Islands push for Obama library

By Suzanne Roig
Advertiser Staff Writer

If state lawmakers and the University of Hawai'i have their way, the 50th State could soon be known as the home of the Barack Obama presidential library, in addition to sea, sun and surf.

A measure urging the president to choose his home state as the site of his presidential library passed the Senate Transportation, International and Intergovernmental Affairs committee yesterday and will go to the full Senate for a vote.

The measure also has the support of the state House.

"I think we're one of the top contenders," said Sen. J. Kalani English, D-6th (E. Maui, Moloka'i, Lāna'i). "It can be anywhere in Hawai'i."

Robert Perkinson, a UH professor of American studies, independently began working on a proposal to situate the library in the Islands as a way to boost the university's prestige.

"It's a huge opportunity to make UH more of a world-class institution than it already is," Perkinson said. "It would bring in top researchers, be a great opportunity for graduate students and human rights activists.

"It could provide inspiration to students and a great economic development opportunity."

Chicago, where Obama built his legal and political career, also is in contention for an Obama presidential library.

Presidential libraries are not libraries in the traditional sense, but are repositories that preserve and make available documents, artifacts, gifts of state and museum exhibits that relate to a former president's life and career.

Nineteen presidents have had a library established in their honor, including every president since Calvin Coolidge.
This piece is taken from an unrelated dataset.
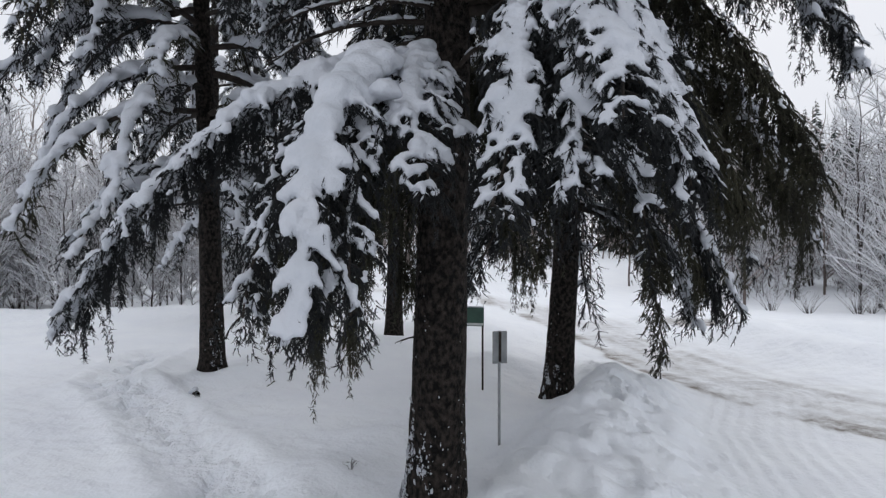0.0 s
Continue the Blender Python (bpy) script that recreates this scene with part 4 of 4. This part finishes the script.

The most visited presidential library, according to the National Archives, is the Abraham Lincoln Presidential Library and Museum in Springfield, Ill., with more than 400,000 visitors last year. The second most visited is the Ronald Reagan library in Simi Valley, Calif.
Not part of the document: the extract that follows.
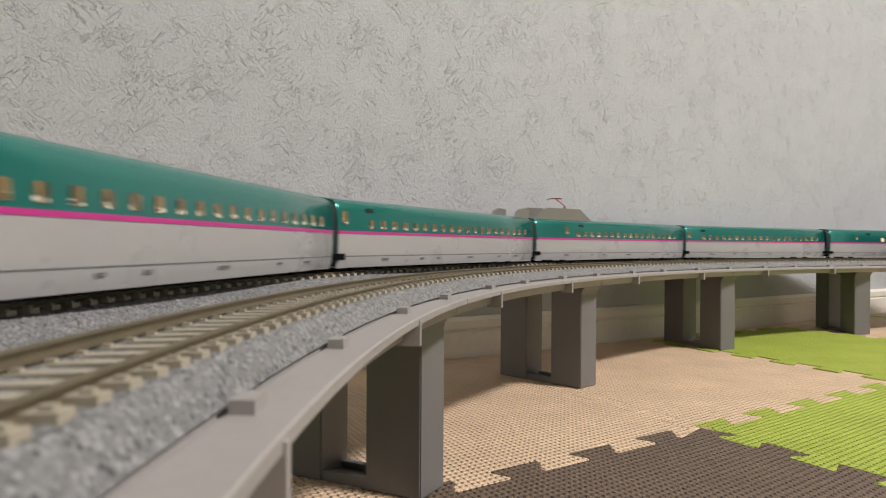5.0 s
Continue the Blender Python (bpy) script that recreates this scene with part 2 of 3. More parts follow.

A center usually is built with and run by private funding after an initial state investment of $2.5 million, Perkinson said. That money could come from the UH Foundation or private sources under the leadership of UH administrators.

"In this issue, it's quite easy to support," said Rep. K. Mark Takai, D-34th ('Aiea, Pearl City). "Both Democrats and Republicans realize that President Barack Obama is our president. He's Hawai'i's president. It's important to us to stake our claim. I think we have an opportunity here with the presidential library to be the hub, the bridge to Asia."